Wednesday, March 6, 2013

Are Lakers Lions in a Lamb’s World?

By Bob Ekstrom

When Kobe Bryant guaranteed the Los Angeles Lakers would make this year's playoffs, pundits claimed he was putting his legacy on the line but it was hardly that. After all, this is essentially the same team that Metta World Peace believed could win 73 games. Even with the losses of Jordan Hill and Pau Gasol, the Lakers are stacked and Bryant has a slam-dunk guarantee, with or without the face of Josh Smith as backdrop.

The truth is, even with GM Mitch Kupchak's offseason scavenger hunt, the Lakers and their league-highest $100 million payroll including three of the top 10 individual salaries — need a lot of help, and Bryant knows he can count on it. Today's NBA has too little talent spread over too broad of a base to provide much of a fight to any team with even a modicum of determination. We all know this to be true but choose to suppress it. Bryant, on the other hand, has embraced it and incorporated it into his formula to get to May.

It's a fluke that he ever found himself in the position of making guarantees in the first place. The Lakers have made franchise art out of acquiring the best big men the league has to offer and riding their backs to titles — George Mikan, Wilt Chamberlain, Kareem Abdul-Jabber, Shaquille O'Neal — and now they've added Dwight Howard to the list. Throw in Steve Nash to fill their one glaring hole at point guard and a core triumvirate of Bryant, Gasol and Peace, and the Lakers appeared able to dial up any win total they wanted. Why not 73-9?

Yet Hollywood took the court as a dysfunctional squad back in October, and within the week after Thanksgiving had already blown Peace's prognostication to hell. Most of the Laker-hating free world delighted in the in-fighting and Mike D'Antoni bashing and their effect in the standings as the Lakers sank to their eventual low water mark of 17-25 on January 23. But we all forgot one basic thing: the safety net of bad teams woven by under-developed young players and nomadic journeymen simply would not allow them to fall any further.

Their 13-5 run since then is an indictment on just how distant the pro game is now from where it was a generation ago. In those 18 games, they've faced only 4 teams with a winning percentage of .600 or better. In fact, they lost 3 of them, fairly representative of a season in which they are 3-15 against the upper echelon.

What's different about this streak is that they're now beating the huddled masses of mediocrity that are the Association's staple. Through January 23, the Lakers were 15-13 against teams who've won less than 60% of their games. They're 12-2 since, including 6-1 against teams winning less than 40% of the time. It's as if Bryant & Co. suddenly discovered that as obstacles go, the rank-and-file teams that compose two-thirds of the NBA offer about as much resistance as a light summer breeze.

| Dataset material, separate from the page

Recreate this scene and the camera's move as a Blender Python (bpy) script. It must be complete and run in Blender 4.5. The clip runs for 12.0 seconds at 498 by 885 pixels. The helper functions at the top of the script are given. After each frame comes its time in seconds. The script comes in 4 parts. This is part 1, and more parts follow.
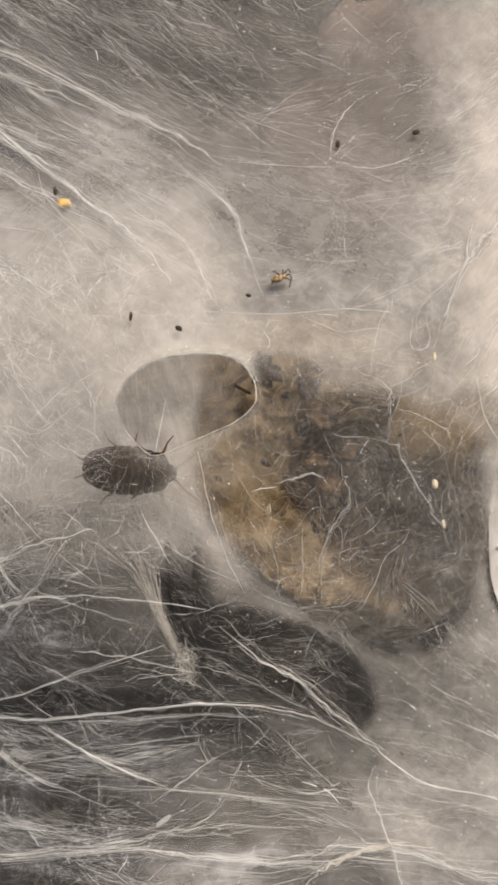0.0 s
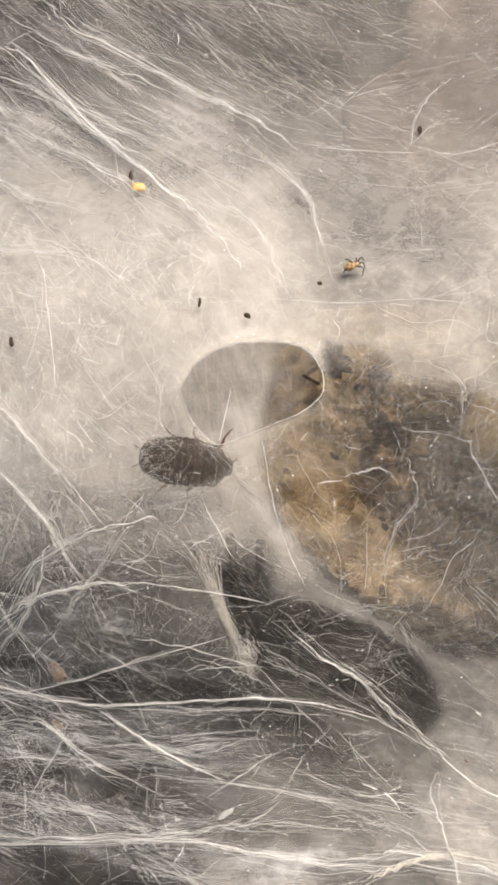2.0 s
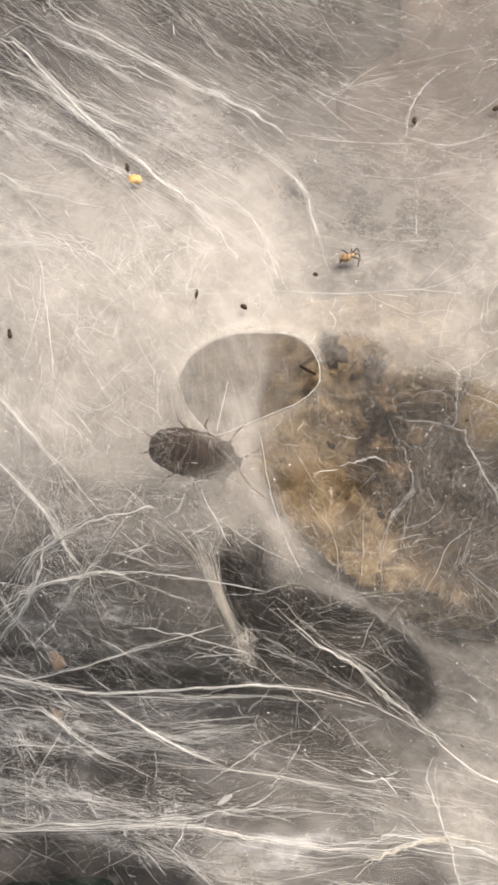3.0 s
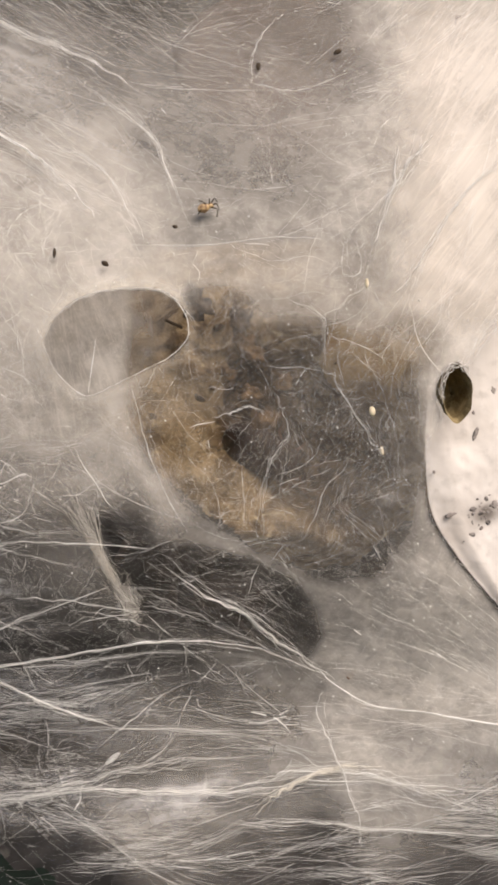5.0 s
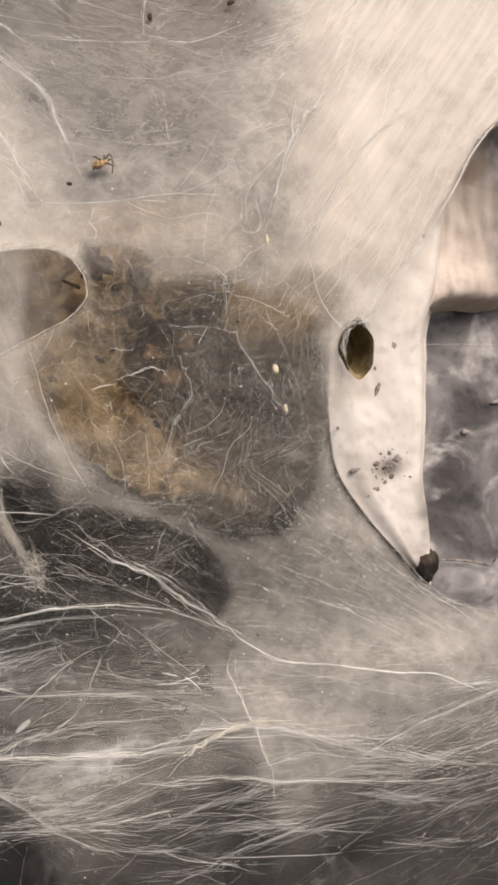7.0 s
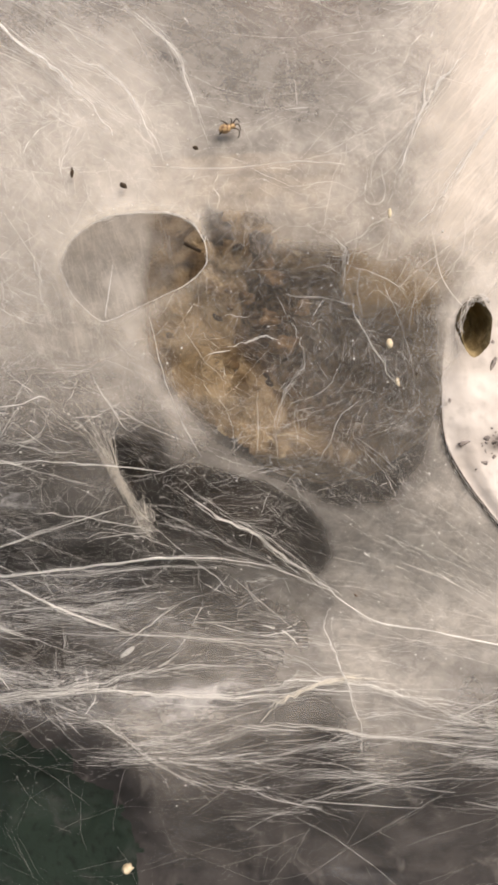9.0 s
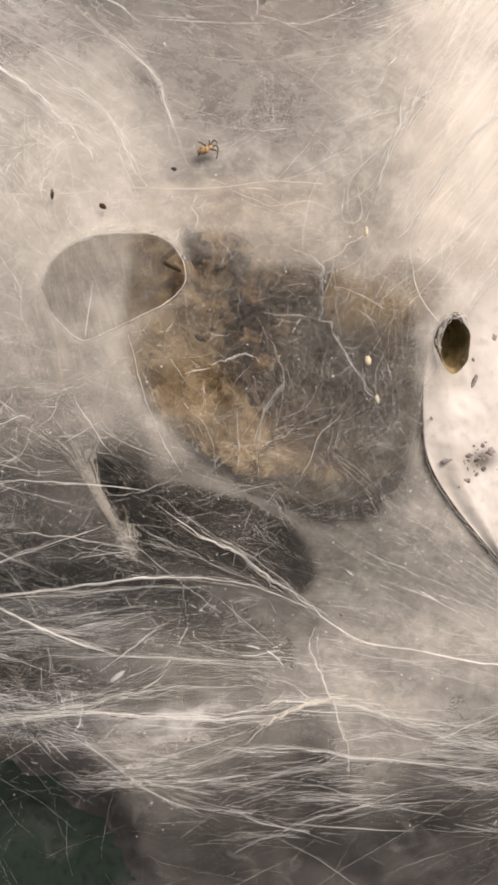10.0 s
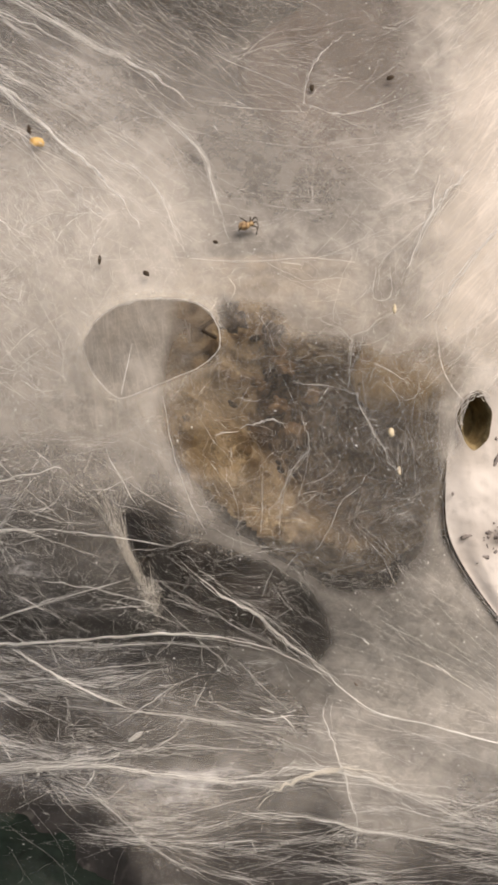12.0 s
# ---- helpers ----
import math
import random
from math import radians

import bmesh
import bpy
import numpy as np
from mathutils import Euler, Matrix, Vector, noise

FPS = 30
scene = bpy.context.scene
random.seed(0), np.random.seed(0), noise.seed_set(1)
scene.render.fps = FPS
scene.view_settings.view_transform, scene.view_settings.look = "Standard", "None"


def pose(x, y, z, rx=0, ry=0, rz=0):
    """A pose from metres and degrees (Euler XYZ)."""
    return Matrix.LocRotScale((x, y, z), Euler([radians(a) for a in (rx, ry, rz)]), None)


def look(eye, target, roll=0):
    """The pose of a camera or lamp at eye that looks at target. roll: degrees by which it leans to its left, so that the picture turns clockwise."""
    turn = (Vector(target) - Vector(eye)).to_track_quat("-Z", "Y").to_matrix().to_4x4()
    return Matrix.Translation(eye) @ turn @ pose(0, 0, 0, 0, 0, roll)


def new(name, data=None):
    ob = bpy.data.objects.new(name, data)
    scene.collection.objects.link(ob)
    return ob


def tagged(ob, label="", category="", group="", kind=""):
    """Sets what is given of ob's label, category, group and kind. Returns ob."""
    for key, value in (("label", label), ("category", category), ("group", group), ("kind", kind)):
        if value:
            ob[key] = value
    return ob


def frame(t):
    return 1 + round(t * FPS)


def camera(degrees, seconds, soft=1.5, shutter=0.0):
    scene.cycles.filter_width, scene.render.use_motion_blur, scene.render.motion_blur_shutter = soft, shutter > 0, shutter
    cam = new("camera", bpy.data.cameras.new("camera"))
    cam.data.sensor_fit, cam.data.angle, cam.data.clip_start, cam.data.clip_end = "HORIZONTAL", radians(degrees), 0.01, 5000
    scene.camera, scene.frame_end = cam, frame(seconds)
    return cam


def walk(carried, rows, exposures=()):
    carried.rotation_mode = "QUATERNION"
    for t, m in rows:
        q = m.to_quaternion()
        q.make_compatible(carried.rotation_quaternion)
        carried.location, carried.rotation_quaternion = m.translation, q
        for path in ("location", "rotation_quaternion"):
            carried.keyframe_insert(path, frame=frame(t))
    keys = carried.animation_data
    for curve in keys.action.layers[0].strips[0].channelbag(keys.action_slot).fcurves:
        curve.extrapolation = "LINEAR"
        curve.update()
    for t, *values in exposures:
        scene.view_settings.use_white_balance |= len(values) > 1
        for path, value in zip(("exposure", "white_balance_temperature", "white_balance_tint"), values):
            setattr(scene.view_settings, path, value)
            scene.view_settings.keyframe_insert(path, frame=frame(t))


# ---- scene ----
# Lengths below are in millimetres (MM turns them into metres): x to the right, y away from the eye, z up.
MM = 0.001
cam = camera(26.9, 12.0, soft=3.2)
walk(cam, [
    (0, pose(-0.00000, -0.00000, -0.00000, 90.000, -0.000, 0.001)),
    (0.5, pose(0.00327, -0.00024, -0.00098, 91.052, -1.882, 4.718)),
    (1, pose(0.00441, 0.00104, -0.00088, 90.952, -2.309, 5.515)),
    (1.5, pose(0.00540, 0.00280, -0.00043, 90.105, -2.241, 6.014)),
    (2, pose(0.00463, 0.00371, -0.00042, 89.571, -1.806, 5.275)),
    (2.5, pose(0.00457, 0.00218, -0.00028, 89.452, -1.331, 5.050)),
    (2.7, pose(0.00477, 0.00204, -0.00027, 89.207, -1.511, 5.173)),
    (4.3, pose(0.00210, 0.00271, -0.00004, 88.582, -0.428, 3.317)),
    (4.5, pose(0.00236, 0.00209, 0.00018, 88.077, 0.179, 2.714)),
    (4.9, pose(-0.00135, 0.00207, 0.00024, 86.737, 2.156, -2.819)),
    (5, pose(-0.00230, 0.00228, 0.00028, 86.193, 2.605, -4.409)),
    (5.1, pose(-0.00230, 0.00230, 0.00024, 85.878, 3.254, -5.569)),
    (5.2, pose(-0.00237, 0.00233, 0.00021, 85.605, 3.430, -6.661)),
    (5.5, pose(-0.00285, 0.00262, 0.00016, 84.736, 3.911, -8.894)),
    (6, pose(-0.00274, 0.00423, 0.00046, 83.868, 4.077, -9.906)),
    (6.5, pose(-0.00249, 0.00226, 0.00143, 83.250, 4.098, -9.693)),
    (7, pose(-0.00229, 0.00357, 0.00047, 83.595, 3.729, -9.853)),
    (7.5, pose(-0.00200, 0.00323, 0.00075, 83.659, 2.839, -10.250)),
    (7.7, pose(-0.00230, 0.00343, 0.00046, 83.734, 2.077, -9.256)),
    (9.3, pose(0.00052, 0.00218, 0.01102, 78.385, 1.327, -2.690)),
    (9.5, pose(0.00167, 0.00184, 0.00924, 79.568, 1.352, -2.740)),
    (10, pose(0.00320, 0.00149, 0.00772, 80.664, 1.552, -2.710)),
    (10.5, pose(0.00268, 0.00074, 0.00878, 80.360, 1.231, -6.942)),
    (10.8, pose(0.00175, -0.00072, 0.00917, 80.652, 0.488, -10.068)),
    (11, pose(0.00123, -0.00170, 0.00987, 80.713, 0.857, -11.602)),
    (11.2, pose(0.00055, -0.00151, 0.00975, 80.781, 0.665, -12.806)),
    (11.5, pose(0.00106, -0.00135, 0.00958, 81.292, 0.086, -11.926)),
    (11.6, pose(0.00228, -0.00314, 0.00834, 82.136, -0.637, -9.331)),
    (11.8, pose(0.00486, -0.00693, 0.00629, 84.332, -2.352, -1.592)),
    (12, pose(0.00644, -0.00476, 0.00538, 85.198, -1.398, 0.213)),
], [(0, -0.08, 6450, 10), (0.5, 0.32, 6500, 10), (1, 0.44, 6480, 10), (2, 0.41, 6480, 10), (2.5, 0.40, 6480, 10), (4.5, 0.34, 6530, 11), (5, 0.04, 6550, 12),
    (5.5, -0.09, 6600, 12), (6, -0.07, 6600, 12), (6.5, -0.15, 6600, 12), (7, -0.06, 6600, 12), (7.5, -0.2, 6650, 12), (9.5, 0.21, 6650, 12), (10, 0.05, 6600, 12),
    (10.5, -0.26, 6700, 13), (11, -0.37, 6800, 14), (11.5, -0.36, 6850, 13), (12, -0.08, 6750, 12)])

# ---------------------------------------------------------------- light
world = bpy.data.worlds.new("sky")
scene.world = world
world.use_nodes = True
sky = world.node_tree.nodes.new("ShaderNodeTexSky")
sky.sky_type = "NISHITA"
sky.sun_disc = False
sky.sun_elevation, sky.sun_rotation = radians(42), radians(155)
background = world.node_tree.nodes["Background"]
background.inputs["Strength"].default_value = 0.10
world.node_tree.links.new(sky.outputs[0], background.inputs["Color"])

sun = new("sun", bpy.data.lights.new("sun", "SUN"))
sun.data.energy, sun.data.angle, sun.data.color = 5.0, radians(40), (1.0, 0.87, 0.745)
sun.matrix_world = look((0.25, -0.55, 0.50), (0, 0, 0))
scene.view_settings.exposure = 0.0


# ---------------------------------------------------------------- materials
def mix_node(nt, a, b, fac):
    """A colour mix of two colours or sockets by a socket."""
    n = nt.nodes.new("ShaderNodeMix")
    n.data_type = "RGBA"
    for slot, value in ((6, a), (7, b)):
        if isinstance(value, tuple):
            n.inputs[slot].default_value = (*value, 1)
        else:
            nt.links.new(value, n.inputs[slot])
    if isinstance(fac, float):
        n.inputs[0].default_value = fac
    else:
        nt.links.new(fac, n.inputs[0])
    return n.outputs[2]


def noise_node(nt, coords, scale, detail=5, stretch=None, distortion=0.0):
    n = nt.nodes.new("ShaderNodeTexNoise")
    n.inputs["Scale"].default_value, n.inputs["Detail"].default_value = scale, detail
    n.inputs["Distortion"].default_value = distortion
    if stretch:
        m = nt.nodes.new("ShaderNodeMapping")
        m.vector_type = "TEXTURE"
        m.inputs["Rotation"].default_value = [radians(a) for a in stretch[0]]
        m.inputs["Scale"].default_value = stretch[1]
        nt.links.new(coords, m.inputs[0])
        coords = m.outputs[0]
    nt.links.new(coords, n.inputs["Vector"])
    return n.outputs["Fac"]


def steps(nt, fac, low, high):
    n = nt.nodes.new("ShaderNodeMapRange")
    n.interpolation_type = "SMOOTHSTEP"
    n.inputs["From Min"].default_value, n.inputs["From Max"].default_value = low, high
    nt.links.new(fac, n.inputs["Value"])
    return n.outputs[0]


def start_material(name):
    m = bpy.data.materials.new(name)
    m.use_nodes = True
    nt = m.node_tree
    coords = nt.nodes.new("ShaderNodeTexCoord").outputs["Object"]
    return m, nt, nt.nodes["Principled BSDF"], coords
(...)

It's not like there weren't bad teams in the 1980s and 1990s. Thirty seasons ago, a third of the teams were contenders, a third sought their identity, and a third struggled. Same thing 20 years ago. In every year, the composite winning percentage has always been .500. This is a case where the numbers don't support what the eye can see. Teams today don't play 48 hard-nosed minutes like they used to. They have more quit in them nowadays, and maturity is at issue.

If you have designs on becoming a pro basketball player, you've never had better chances. There are 390 potential roster spots to fill each summer. Thirty years ago, there were 268 (only 15 teams carried an optional 12th player in the 1982-83 season). That's 122 more job openings, and to fill them the NBA has gone younger. Last year, 66 players registered for early entry into the draft. Of the 60 players selected, 39 were underclassman (including international players under age 22), including 26 of 30 first-round selections.

There's no question that the current ranks are filled with the best athletic talent the league has ever seen. It just doesn't come out to play regularly, and when it does it's usually less for the winning and more for ESPN highlights and impressing celebrities in attendance. Or each other. Before the 'When Magic Met Isiah' romantic undercurrent of the 1988 NBA Finals, fraternization was a breach of competitive protocol. Now it's the norm from pregame warm-ups to post-game interviews and every tweet in between. Could you imagine Kevin McHale, Bill Laimbeer, and Kurt Rambis all orchestrating an opportunity to play together?

The disturbing thing in all of this is that most teams don't maintain stamina and intestinal fortitude over the course of a 48-minute game, much less an 82-game schedule. The lion one night gets punched in the mouth the next and becomes the lamb. This is the backdrop in which Bryant has put his legacy on the line.

The Lakers have 22 games remaining, 9 of which are against sub-.400 teams. Including Tuesday's contest in Oklahoma City, they have only four tough opponents on the schedule. Wins are everywhere for the picking, even for a non-contender like the Lakers. It never required the clairvoyance of Nostradamus to see they would eventually come around, nor the perseverance of Job to make it happen.